→ Directive:
Repeat the data that follows, word for word, without the images.

■ ■ ■ ■ ■

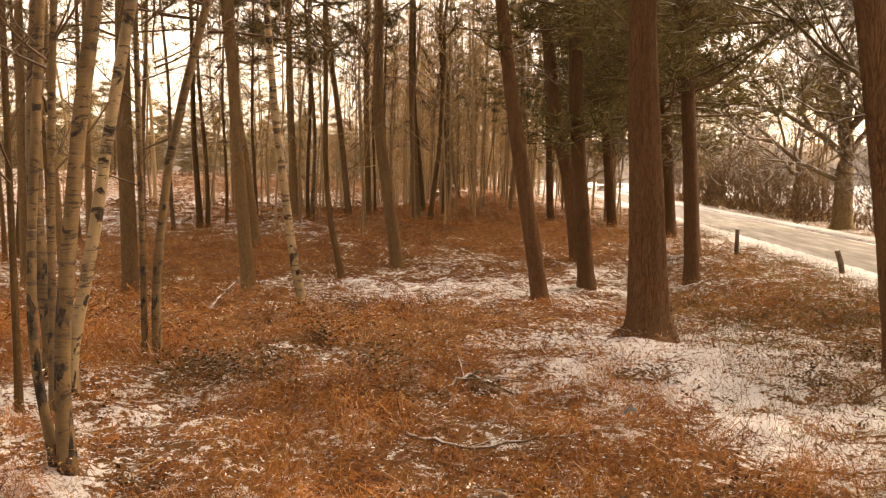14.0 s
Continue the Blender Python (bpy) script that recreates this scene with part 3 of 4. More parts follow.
def slim(x, y, d0, lx=0.0, ly=0.0, tall=10.0, name="young_tree", label="", bend=0.09, twigs=None, material=None, top_d=None, shape=None):
    """A slender bare broadleaf stem with fine twigs."""
    COUNT[0] += 1
    n = COUNT[0]
    t = thing(name, (x, y, float(height(x, y))), label or "slender bare young tree with grey-brown bark", "tree", "young trees of the wood")
    me, line = trunk_mesh(tall, d0, top_d or d0 * 0.75, (lx, ly), n, 10, 22, 0.3, 0.07, bend, 0.2, 3, shape)
    part("trunk", me, material or SLIM_BARK, t)
    ob = part("crown", (twigs or TWIGS)[n % len(twigs or TWIGS)], TWIG, t, kind="stuff")
    s = tall / 10.0
    ob.matrix_basis = pose(0, 0, 0, math.degrees(-ly * 0.9), math.degrees(lx * 0.9), n * 53) @ Matrix.Diagonal((s, s, s, 1))
    return t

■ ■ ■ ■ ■

→ Finished task:
14.0 s
Continue the Blender Python (bpy) script that recreates this scene with part 3 of 4. More parts follow.
def slim(x, y, d0, lx=0.0, ly=0.0, tall=10.0, name="young_tree", label="", bend=0.09, twigs=None, material=None, top_d=None, shape=None):
    """A slender bare broadleaf stem with fine twigs."""
    COUNT[0] += 1
    n = COUNT[0]
    t = thing(name, (x, y, float(height(x, y))), label or "slender bare young tree with grey-brown bark", "tree", "young trees of the wood")
    me, line = trunk_mesh(tall, d0, top_d or d0 * 0.75, (lx, ly), n, 10, 22, 0.3, 0.07, bend, 0.2, 3, shape)
    part("trunk", me, material or SLIM_BARK, t)
    ob = part("crown", (twigs or TWIGS)[n % len(twigs or TWIGS)], TWIG, t, kind="stuff")
    s = tall / 10.0
    ob.matrix_basis = pose(0, 0, 0, math.degrees(-ly * 0.9), math.degrees(lx * 0.9), n * 53) @ Matrix.Diagonal((s, s, s, 1))
    return t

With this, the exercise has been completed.